§ **Records provided**:
▽
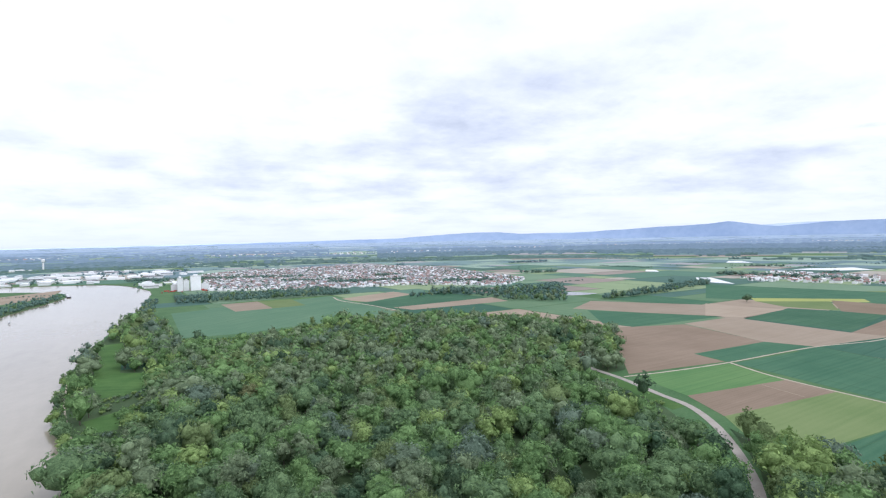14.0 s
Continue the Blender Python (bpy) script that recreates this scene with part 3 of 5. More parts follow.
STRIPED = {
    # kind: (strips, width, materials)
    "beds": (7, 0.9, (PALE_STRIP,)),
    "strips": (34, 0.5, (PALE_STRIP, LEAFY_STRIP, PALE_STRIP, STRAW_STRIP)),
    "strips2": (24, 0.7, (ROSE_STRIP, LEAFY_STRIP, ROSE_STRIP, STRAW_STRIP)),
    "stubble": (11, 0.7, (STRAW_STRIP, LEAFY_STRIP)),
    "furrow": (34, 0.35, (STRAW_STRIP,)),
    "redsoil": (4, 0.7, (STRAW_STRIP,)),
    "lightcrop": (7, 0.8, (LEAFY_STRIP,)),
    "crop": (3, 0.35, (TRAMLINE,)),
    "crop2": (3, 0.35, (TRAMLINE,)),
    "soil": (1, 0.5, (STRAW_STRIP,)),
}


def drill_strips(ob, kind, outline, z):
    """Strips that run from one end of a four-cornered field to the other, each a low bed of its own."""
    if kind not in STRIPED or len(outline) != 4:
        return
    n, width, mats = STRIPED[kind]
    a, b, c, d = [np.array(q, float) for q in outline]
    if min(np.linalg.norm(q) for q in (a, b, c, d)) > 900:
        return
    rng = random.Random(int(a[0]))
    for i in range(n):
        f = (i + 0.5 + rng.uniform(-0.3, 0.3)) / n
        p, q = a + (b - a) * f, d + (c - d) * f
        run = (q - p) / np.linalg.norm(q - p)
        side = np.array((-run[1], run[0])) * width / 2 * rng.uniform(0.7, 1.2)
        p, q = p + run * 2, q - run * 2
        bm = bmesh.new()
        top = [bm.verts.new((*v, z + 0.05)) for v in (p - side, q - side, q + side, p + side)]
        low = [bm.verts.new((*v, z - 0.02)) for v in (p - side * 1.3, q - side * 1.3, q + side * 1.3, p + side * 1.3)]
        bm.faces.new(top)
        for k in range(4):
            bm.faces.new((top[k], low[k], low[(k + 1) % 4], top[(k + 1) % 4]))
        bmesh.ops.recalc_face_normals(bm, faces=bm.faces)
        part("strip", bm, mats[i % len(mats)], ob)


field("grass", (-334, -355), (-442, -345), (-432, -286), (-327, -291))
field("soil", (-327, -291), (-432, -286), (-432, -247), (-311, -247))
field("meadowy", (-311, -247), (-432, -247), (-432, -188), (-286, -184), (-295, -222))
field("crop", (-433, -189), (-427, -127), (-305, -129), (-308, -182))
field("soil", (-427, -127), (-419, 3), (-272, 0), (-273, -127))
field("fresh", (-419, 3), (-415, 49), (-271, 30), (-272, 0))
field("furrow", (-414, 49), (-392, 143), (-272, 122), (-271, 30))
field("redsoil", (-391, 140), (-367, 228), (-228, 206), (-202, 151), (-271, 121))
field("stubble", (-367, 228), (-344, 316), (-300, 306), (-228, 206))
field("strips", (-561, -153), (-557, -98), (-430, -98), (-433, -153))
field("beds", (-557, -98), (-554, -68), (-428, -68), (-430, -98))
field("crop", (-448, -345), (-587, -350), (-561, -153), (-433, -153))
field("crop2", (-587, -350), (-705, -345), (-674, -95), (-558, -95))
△
▽
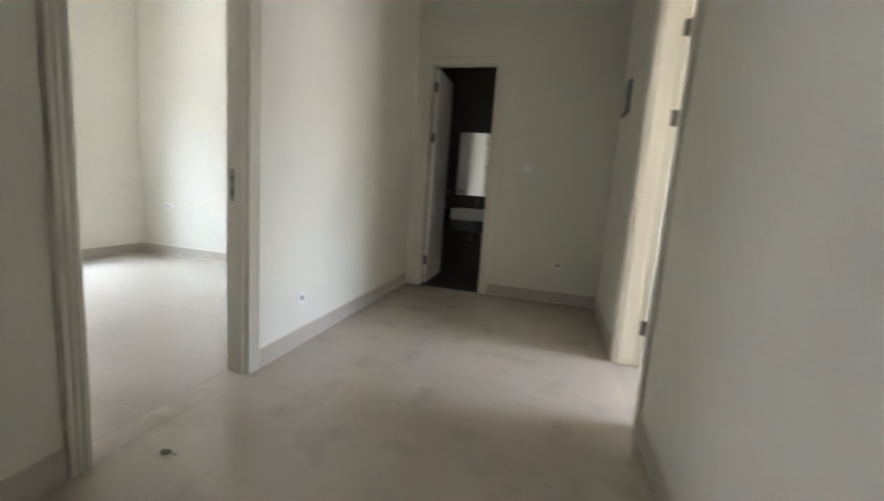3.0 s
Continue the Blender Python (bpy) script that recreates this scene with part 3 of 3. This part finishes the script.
△
§ **Exercise aim**: Report the number of lines in the entries above that include the word "scene" and add nothing to it.

§ **Finished answer**: 2